**EXERCISE TASK**
Return all of the data exactly as written, without the pictures.

**DATA PROVIDED**
(begin)

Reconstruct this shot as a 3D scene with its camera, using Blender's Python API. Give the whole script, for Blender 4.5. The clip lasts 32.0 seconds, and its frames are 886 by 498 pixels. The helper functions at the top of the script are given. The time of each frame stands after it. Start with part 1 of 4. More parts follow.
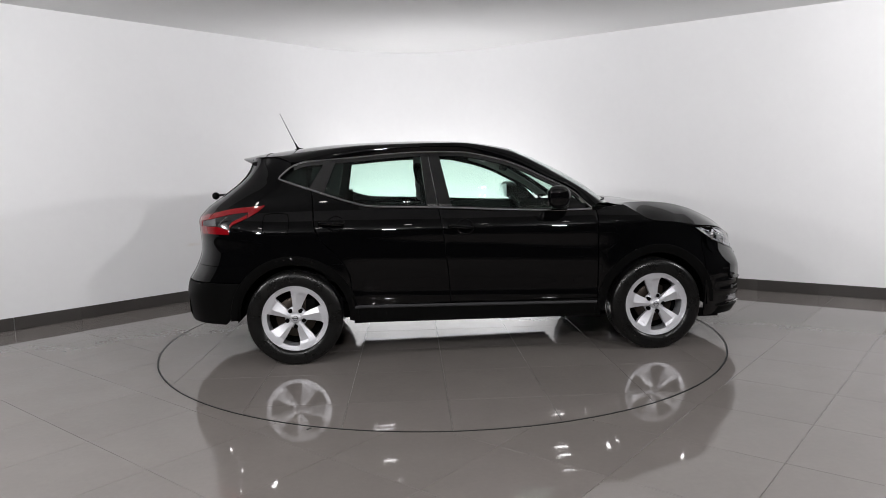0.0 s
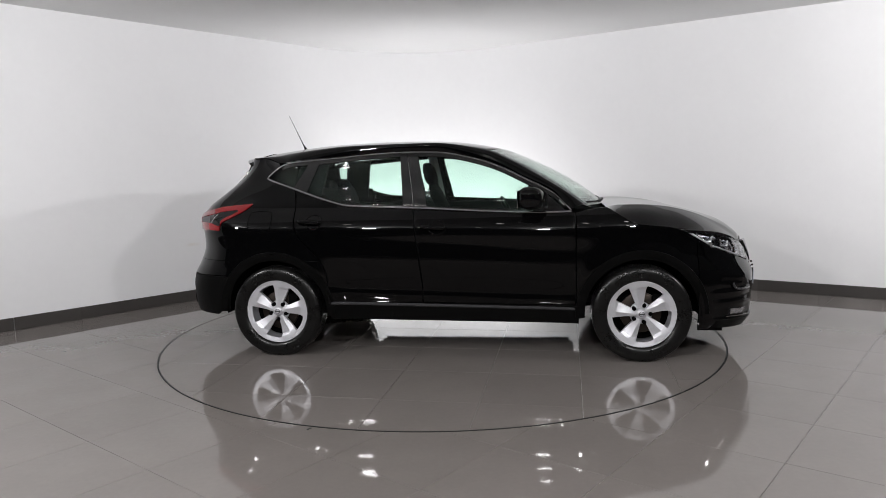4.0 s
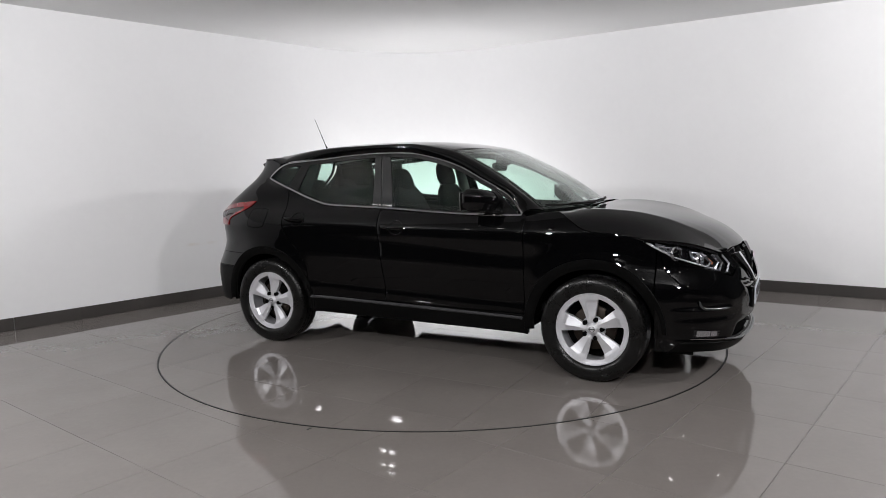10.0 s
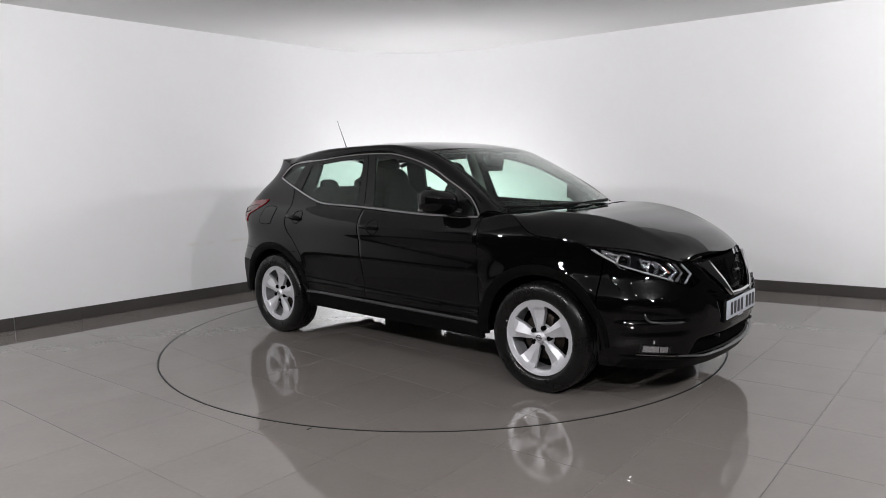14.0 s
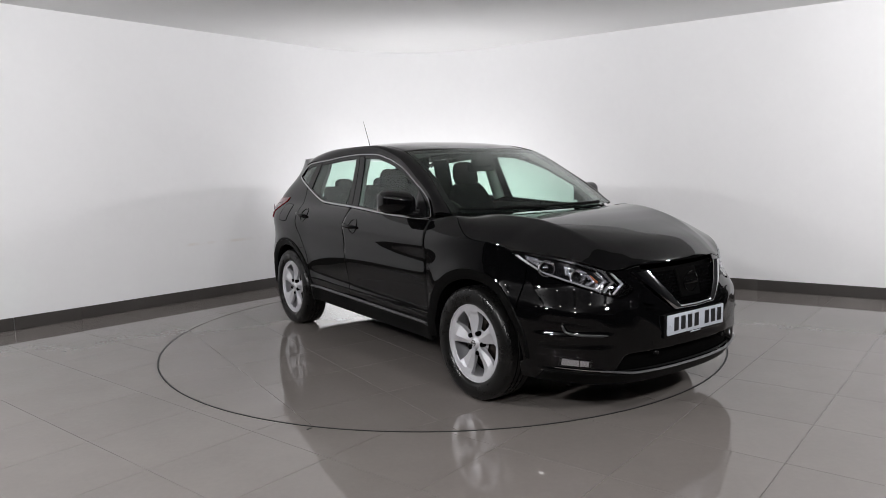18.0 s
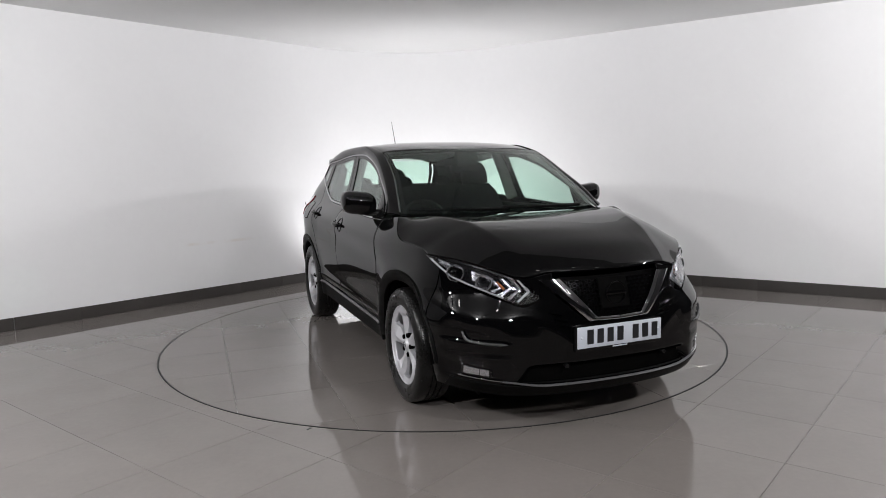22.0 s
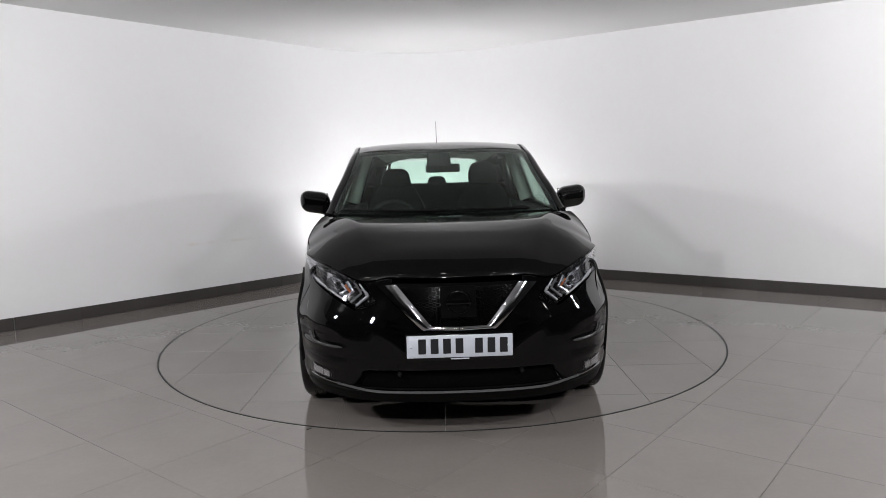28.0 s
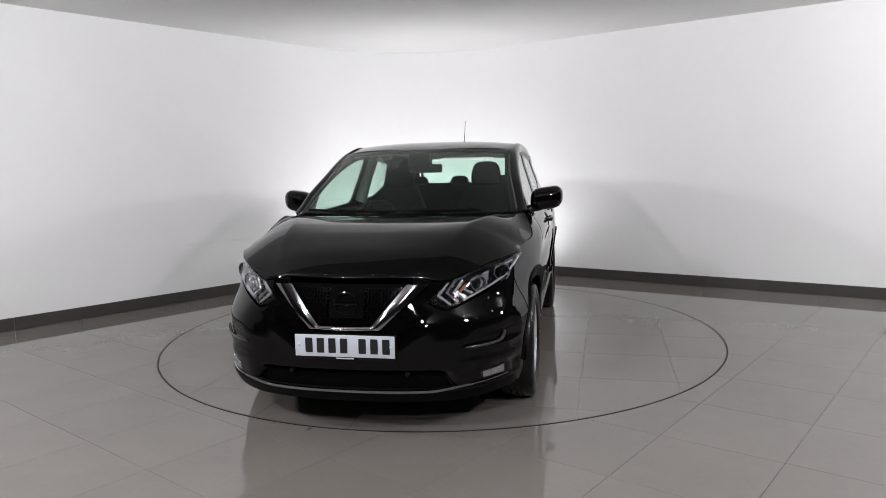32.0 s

(end)

**ANSWER TO THIS EXERCISE**
Reconstruct this shot as a 3D scene with its camera, using Blender's Python API. Give the whole script, for Blender 4.5. The clip lasts 32.0 seconds, and its frames are 886 by 498 pixels. The helper functions at the top of the script are given. The time of each frame stands after it. Start with part 1 of 4. More parts follow.
0.0 s
4.0 s
10.0 s
14.0 s
18.0 s
22.0 s
28.0 s
32.0 s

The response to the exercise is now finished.